▽

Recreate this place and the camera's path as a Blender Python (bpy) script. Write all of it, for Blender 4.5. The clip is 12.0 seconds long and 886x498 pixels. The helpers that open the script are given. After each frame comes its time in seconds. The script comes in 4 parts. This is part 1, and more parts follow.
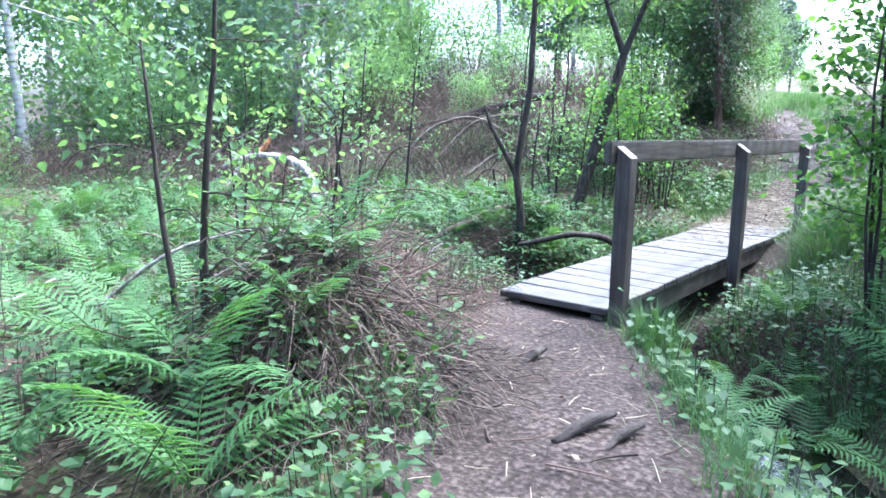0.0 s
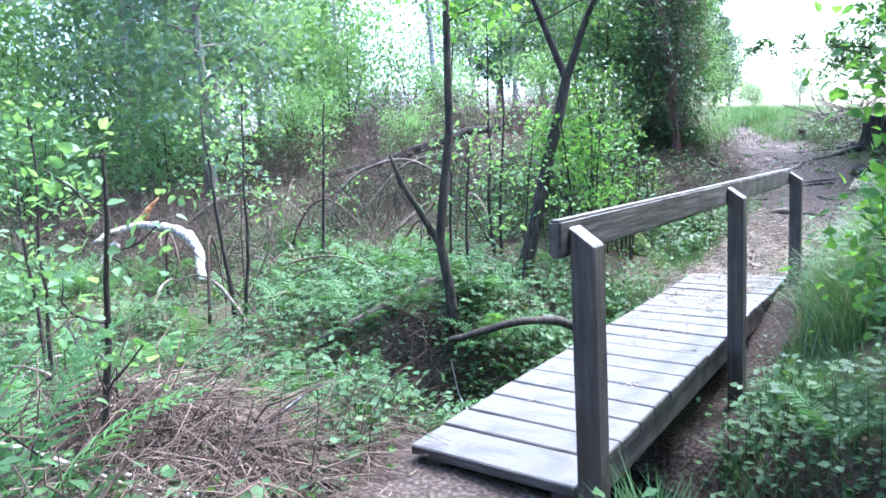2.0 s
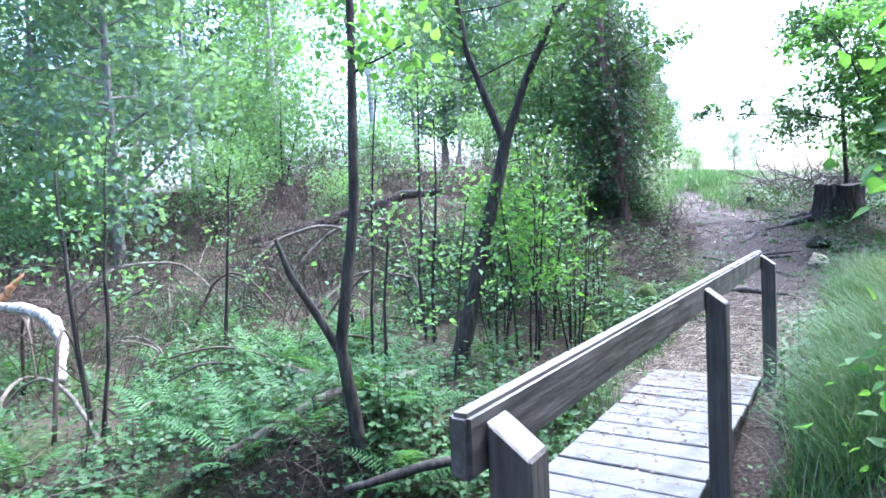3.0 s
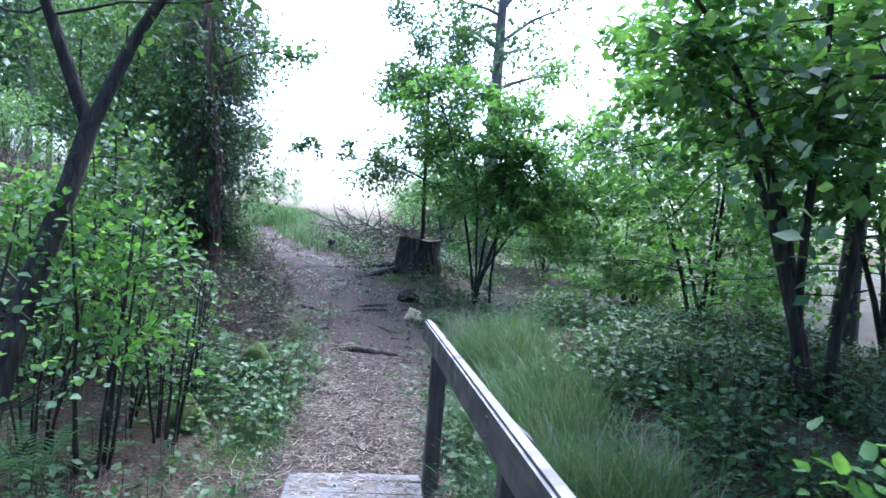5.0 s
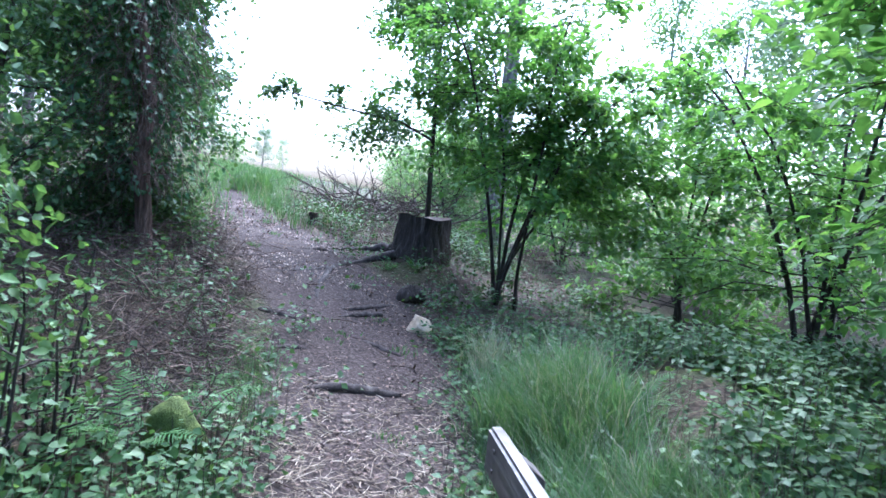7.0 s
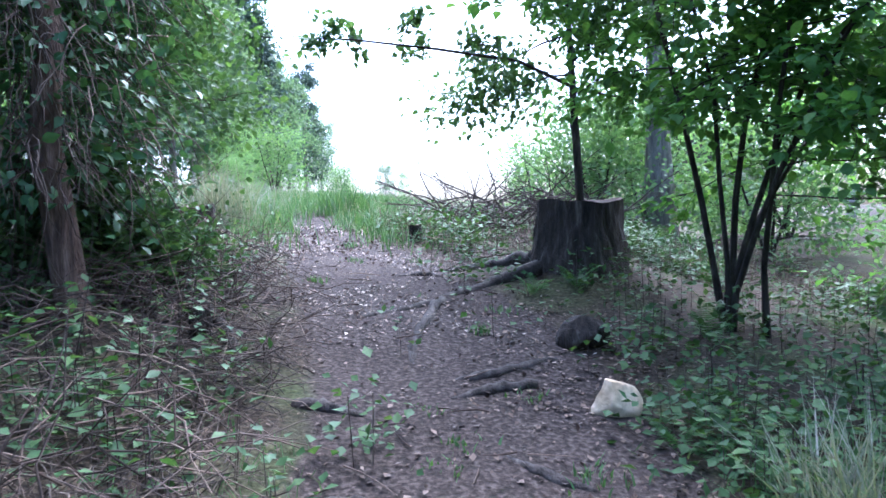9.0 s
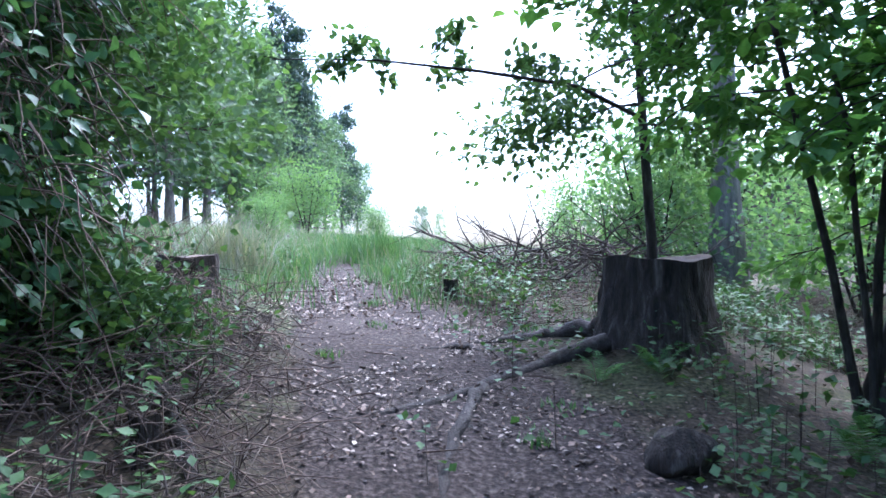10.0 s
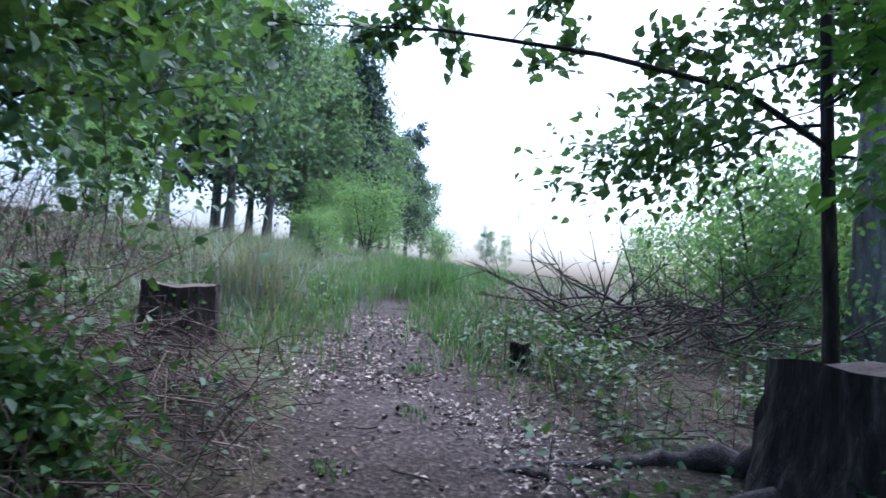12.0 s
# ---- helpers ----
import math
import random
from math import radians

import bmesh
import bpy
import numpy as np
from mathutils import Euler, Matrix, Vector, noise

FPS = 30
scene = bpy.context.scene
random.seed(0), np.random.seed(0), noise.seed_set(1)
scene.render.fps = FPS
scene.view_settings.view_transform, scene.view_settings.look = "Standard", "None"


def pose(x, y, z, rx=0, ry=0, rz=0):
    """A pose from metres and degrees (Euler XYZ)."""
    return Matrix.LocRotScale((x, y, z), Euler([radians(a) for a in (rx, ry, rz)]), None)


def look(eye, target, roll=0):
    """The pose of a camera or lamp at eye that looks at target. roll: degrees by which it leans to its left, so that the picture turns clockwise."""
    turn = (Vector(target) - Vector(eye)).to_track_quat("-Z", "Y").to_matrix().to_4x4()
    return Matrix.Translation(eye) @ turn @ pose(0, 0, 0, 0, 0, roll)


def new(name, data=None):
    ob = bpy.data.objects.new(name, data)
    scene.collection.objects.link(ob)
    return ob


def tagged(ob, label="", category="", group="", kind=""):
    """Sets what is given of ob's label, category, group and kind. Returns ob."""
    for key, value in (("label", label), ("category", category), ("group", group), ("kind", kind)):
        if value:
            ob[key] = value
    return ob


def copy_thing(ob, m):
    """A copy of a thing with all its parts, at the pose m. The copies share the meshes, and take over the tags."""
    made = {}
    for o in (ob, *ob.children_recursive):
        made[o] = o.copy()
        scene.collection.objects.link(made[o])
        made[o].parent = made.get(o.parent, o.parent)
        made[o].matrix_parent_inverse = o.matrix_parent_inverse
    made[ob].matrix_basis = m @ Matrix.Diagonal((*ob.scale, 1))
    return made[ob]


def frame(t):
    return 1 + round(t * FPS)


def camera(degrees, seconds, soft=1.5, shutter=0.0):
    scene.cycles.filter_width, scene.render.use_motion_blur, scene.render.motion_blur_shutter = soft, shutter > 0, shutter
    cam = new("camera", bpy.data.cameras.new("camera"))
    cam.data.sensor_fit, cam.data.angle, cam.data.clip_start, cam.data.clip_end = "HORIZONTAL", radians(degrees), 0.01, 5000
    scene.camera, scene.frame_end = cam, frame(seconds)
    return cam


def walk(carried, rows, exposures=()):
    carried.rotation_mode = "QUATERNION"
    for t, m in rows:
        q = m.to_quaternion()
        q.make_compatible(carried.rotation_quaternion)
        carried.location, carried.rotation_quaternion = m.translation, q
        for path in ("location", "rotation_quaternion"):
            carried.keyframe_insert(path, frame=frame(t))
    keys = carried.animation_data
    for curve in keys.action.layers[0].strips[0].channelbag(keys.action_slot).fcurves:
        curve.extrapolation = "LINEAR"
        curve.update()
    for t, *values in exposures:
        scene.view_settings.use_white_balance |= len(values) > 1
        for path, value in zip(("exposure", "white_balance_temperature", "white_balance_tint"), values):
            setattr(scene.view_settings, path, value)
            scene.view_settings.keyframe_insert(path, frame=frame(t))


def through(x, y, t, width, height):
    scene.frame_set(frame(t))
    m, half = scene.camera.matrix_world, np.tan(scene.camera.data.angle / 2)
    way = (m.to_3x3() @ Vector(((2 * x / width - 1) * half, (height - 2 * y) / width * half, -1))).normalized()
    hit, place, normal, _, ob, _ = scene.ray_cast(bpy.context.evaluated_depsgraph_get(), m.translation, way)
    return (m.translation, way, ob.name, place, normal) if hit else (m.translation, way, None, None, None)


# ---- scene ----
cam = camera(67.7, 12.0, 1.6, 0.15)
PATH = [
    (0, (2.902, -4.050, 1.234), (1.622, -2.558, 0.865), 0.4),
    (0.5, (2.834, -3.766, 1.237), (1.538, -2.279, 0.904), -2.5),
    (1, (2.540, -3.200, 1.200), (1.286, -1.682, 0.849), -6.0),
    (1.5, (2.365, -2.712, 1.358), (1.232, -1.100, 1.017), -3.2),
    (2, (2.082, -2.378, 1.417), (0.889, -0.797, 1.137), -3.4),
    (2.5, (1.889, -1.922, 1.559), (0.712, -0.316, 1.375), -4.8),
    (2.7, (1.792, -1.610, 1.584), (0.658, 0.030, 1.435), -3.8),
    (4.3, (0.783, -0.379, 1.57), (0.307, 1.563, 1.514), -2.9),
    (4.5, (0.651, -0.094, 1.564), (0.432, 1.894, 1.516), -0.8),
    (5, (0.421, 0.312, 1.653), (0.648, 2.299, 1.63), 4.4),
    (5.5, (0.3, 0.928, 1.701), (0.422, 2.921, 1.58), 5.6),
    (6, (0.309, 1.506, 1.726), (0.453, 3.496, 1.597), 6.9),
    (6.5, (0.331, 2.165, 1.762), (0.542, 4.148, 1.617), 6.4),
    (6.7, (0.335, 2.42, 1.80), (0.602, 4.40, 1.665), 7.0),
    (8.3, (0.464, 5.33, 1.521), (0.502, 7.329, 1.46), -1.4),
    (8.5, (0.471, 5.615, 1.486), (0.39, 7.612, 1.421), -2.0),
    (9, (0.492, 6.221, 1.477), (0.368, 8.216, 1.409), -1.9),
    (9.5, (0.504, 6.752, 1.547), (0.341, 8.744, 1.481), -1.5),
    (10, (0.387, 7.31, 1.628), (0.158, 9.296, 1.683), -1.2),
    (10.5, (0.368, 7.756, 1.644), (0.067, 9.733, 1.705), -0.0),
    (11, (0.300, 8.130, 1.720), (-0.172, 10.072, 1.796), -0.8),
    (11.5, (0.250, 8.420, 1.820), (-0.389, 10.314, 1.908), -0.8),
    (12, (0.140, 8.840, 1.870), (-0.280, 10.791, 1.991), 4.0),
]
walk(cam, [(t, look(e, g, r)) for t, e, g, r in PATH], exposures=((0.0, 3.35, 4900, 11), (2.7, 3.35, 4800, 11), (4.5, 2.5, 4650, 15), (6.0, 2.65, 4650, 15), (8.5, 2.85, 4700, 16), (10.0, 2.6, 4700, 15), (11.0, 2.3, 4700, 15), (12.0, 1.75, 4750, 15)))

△

**Your objective:**
Return the material word for word. Pictures are not part of the copy.

**Solution to this task:**
Recreate this place and the camera's path as a Blender Python (bpy) script. Write all of it, for Blender 4.5. The clip is 12.0 seconds long and 886x498 pixels. The helpers that open the script are given. After each frame comes its time in seconds. The script comes in 4 parts. This is part 1, and more parts follow.
0.0 s
2.0 s
3.0 s
5.0 s
7.0 s
9.0 s
10.0 s
12.0 s
# ---- helpers ----
import math
import random
from math import radians

import bmesh
import bpy
import numpy as np
from mathutils import Euler, Matrix, Vector, noise

FPS = 30
scene = bpy.context.scene
random.seed(0), np.random.seed(0), noise.seed_set(1)
scene.render.fps = FPS
scene.view_settings.view_transform, scene.view_settings.look = "Standard", "None"


def pose(x, y, z, rx=0, ry=0, rz=0):
    """A pose from metres and degrees (Euler XYZ)."""
    return Matrix.LocRotScale((x, y, z), Euler([radians(a) for a in (rx, ry, rz)]), None)


def look(eye, target, roll=0):
    """The pose of a camera or lamp at eye that looks at target. roll: degrees by which it leans to its left, so that the picture turns clockwise."""
    turn = (Vector(target) - Vector(eye)).to_track_quat("-Z", "Y").to_matrix().to_4x4()
    return Matrix.Translation(eye) @ turn @ pose(0, 0, 0, 0, 0, roll)


def new(name, data=None):
    ob = bpy.data.objects.new(name, data)
    scene.collection.objects.link(ob)
    return ob


def tagged(ob, label="", category="", group="", kind=""):
    """Sets what is given of ob's label, category, group and kind. Returns ob."""
    for key, value in (("label", label), ("category", category), ("group", group), ("kind", kind)):
        if value:
            ob[key] = value
    return ob


def copy_thing(ob, m):
    """A copy of a thing with all its parts, at the pose m. The copies share the meshes, and take over the tags."""
    made = {}
    for o in (ob, *ob.children_recursive):
        made[o] = o.copy()
        scene.collection.objects.link(made[o])
        made[o].parent = made.get(o.parent, o.parent)
        made[o].matrix_parent_inverse = o.matrix_parent_inverse
    made[ob].matrix_basis = m @ Matrix.Diagonal((*ob.scale, 1))
    return made[ob]


def frame(t):
    return 1 + round(t * FPS)


def camera(degrees, seconds, soft=1.5, shutter=0.0):
    scene.cycles.filter_width, scene.render.use_motion_blur, scene.render.motion_blur_shutter = soft, shutter > 0, shutter
    cam = new("camera", bpy.data.cameras.new("camera"))
    cam.data.sensor_fit, cam.data.angle, cam.data.clip_start, cam.data.clip_end = "HORIZONTAL", radians(degrees), 0.01, 5000
    scene.camera, scene.frame_end = cam, frame(seconds)
    return cam


def walk(carried, rows, exposures=()):
    carried.rotation_mode = "QUATERNION"
    for t, m in rows:
        q = m.to_quaternion()
        q.make_compatible(carried.rotation_quaternion)
        carried.location, carried.rotation_quaternion = m.translation, q
        for path in ("location", "rotation_quaternion"):
            carried.keyframe_insert(path, frame=frame(t))
    keys = carried.animation_data
    for curve in keys.action.layers[0].strips[0].channelbag(keys.action_slot).fcurves:
        curve.extrapolation = "LINEAR"
        curve.update()
    for t, *values in exposures:
        scene.view_settings.use_white_balance |= len(values) > 1
        for path, value in zip(("exposure", "white_balance_temperature", "white_balance_tint"), values):
            setattr(scene.view_settings, path, value)
            scene.view_settings.keyframe_insert(path, frame=frame(t))


def through(x, y, t, width, height):
    scene.frame_set(frame(t))
    m, half = scene.camera.matrix_world, np.tan(scene.camera.data.angle / 2)
    way = (m.to_3x3() @ Vector(((2 * x / width - 1) * half, (height - 2 * y) / width * half, -1))).normalized()
    hit, place, normal, _, ob, _ = scene.ray_cast(bpy.context.evaluated_depsgraph_get(), m.translation, way)
    return (m.translation, way, ob.name, place, normal) if hit else (m.translation, way, None, None, None)


# ---- scene ----
cam = camera(67.7, 12.0, 1.6, 0.15)
PATH = [
    (0, (2.902, -4.050, 1.234), (1.622, -2.558, 0.865), 0.4),
    (0.5, (2.834, -3.766, 1.237), (1.538, -2.279, 0.904), -2.5),
    (1, (2.540, -3.200, 1.200), (1.286, -1.682, 0.849), -6.0),
    (1.5, (2.365, -2.712, 1.358), (1.232, -1.100, 1.017), -3.2),
    (2, (2.082, -2.378, 1.417), (0.889, -0.797, 1.137), -3.4),
    (2.5, (1.889, -1.922, 1.559), (0.712, -0.316, 1.375), -4.8),
    (2.7, (1.792, -1.610, 1.584), (0.658, 0.030, 1.435), -3.8),
    (4.3, (0.783, -0.379, 1.57), (0.307, 1.563, 1.514), -2.9),
    (4.5, (0.651, -0.094, 1.564), (0.432, 1.894, 1.516), -0.8),
    (5, (0.421, 0.312, 1.653), (0.648, 2.299, 1.63), 4.4),
    (5.5, (0.3, 0.928, 1.701), (0.422, 2.921, 1.58), 5.6),
    (6, (0.309, 1.506, 1.726), (0.453, 3.496, 1.597), 6.9),
    (6.5, (0.331, 2.165, 1.762), (0.542, 4.148, 1.617), 6.4),
    (6.7, (0.335, 2.42, 1.80), (0.602, 4.40, 1.665), 7.0),
    (8.3, (0.464, 5.33, 1.521), (0.502, 7.329, 1.46), -1.4),
    (8.5, (0.471, 5.615, 1.486), (0.39, 7.612, 1.421), -2.0),
    (9, (0.492, 6.221, 1.477), (0.368, 8.216, 1.409), -1.9),
    (9.5, (0.504, 6.752, 1.547), (0.341, 8.744, 1.481), -1.5),
    (10, (0.387, 7.31, 1.628), (0.158, 9.296, 1.683), -1.2),
    (10.5, (0.368, 7.756, 1.644), (0.067, 9.733, 1.705), -0.0),
    (11, (0.300, 8.130, 1.720), (-0.172, 10.072, 1.796), -0.8),
    (11.5, (0.250, 8.420, 1.820), (-0.389, 10.314, 1.908), -0.8),
    (12, (0.140, 8.840, 1.870), (-0.280, 10.791, 1.991), 4.0),
]
walk(cam, [(t, look(e, g, r)) for t, e, g, r in PATH], exposures=((0.0, 3.35, 4900, 11), (2.7, 3.35, 4800, 11), (4.5, 2.5, 4650, 15), (6.0, 2.65, 4650, 15), (8.5, 2.85, 4700, 16), (10.0, 2.6, 4700, 15), (11.0, 2.3, 4700, 15), (12.0, 1.75, 4750, 15)))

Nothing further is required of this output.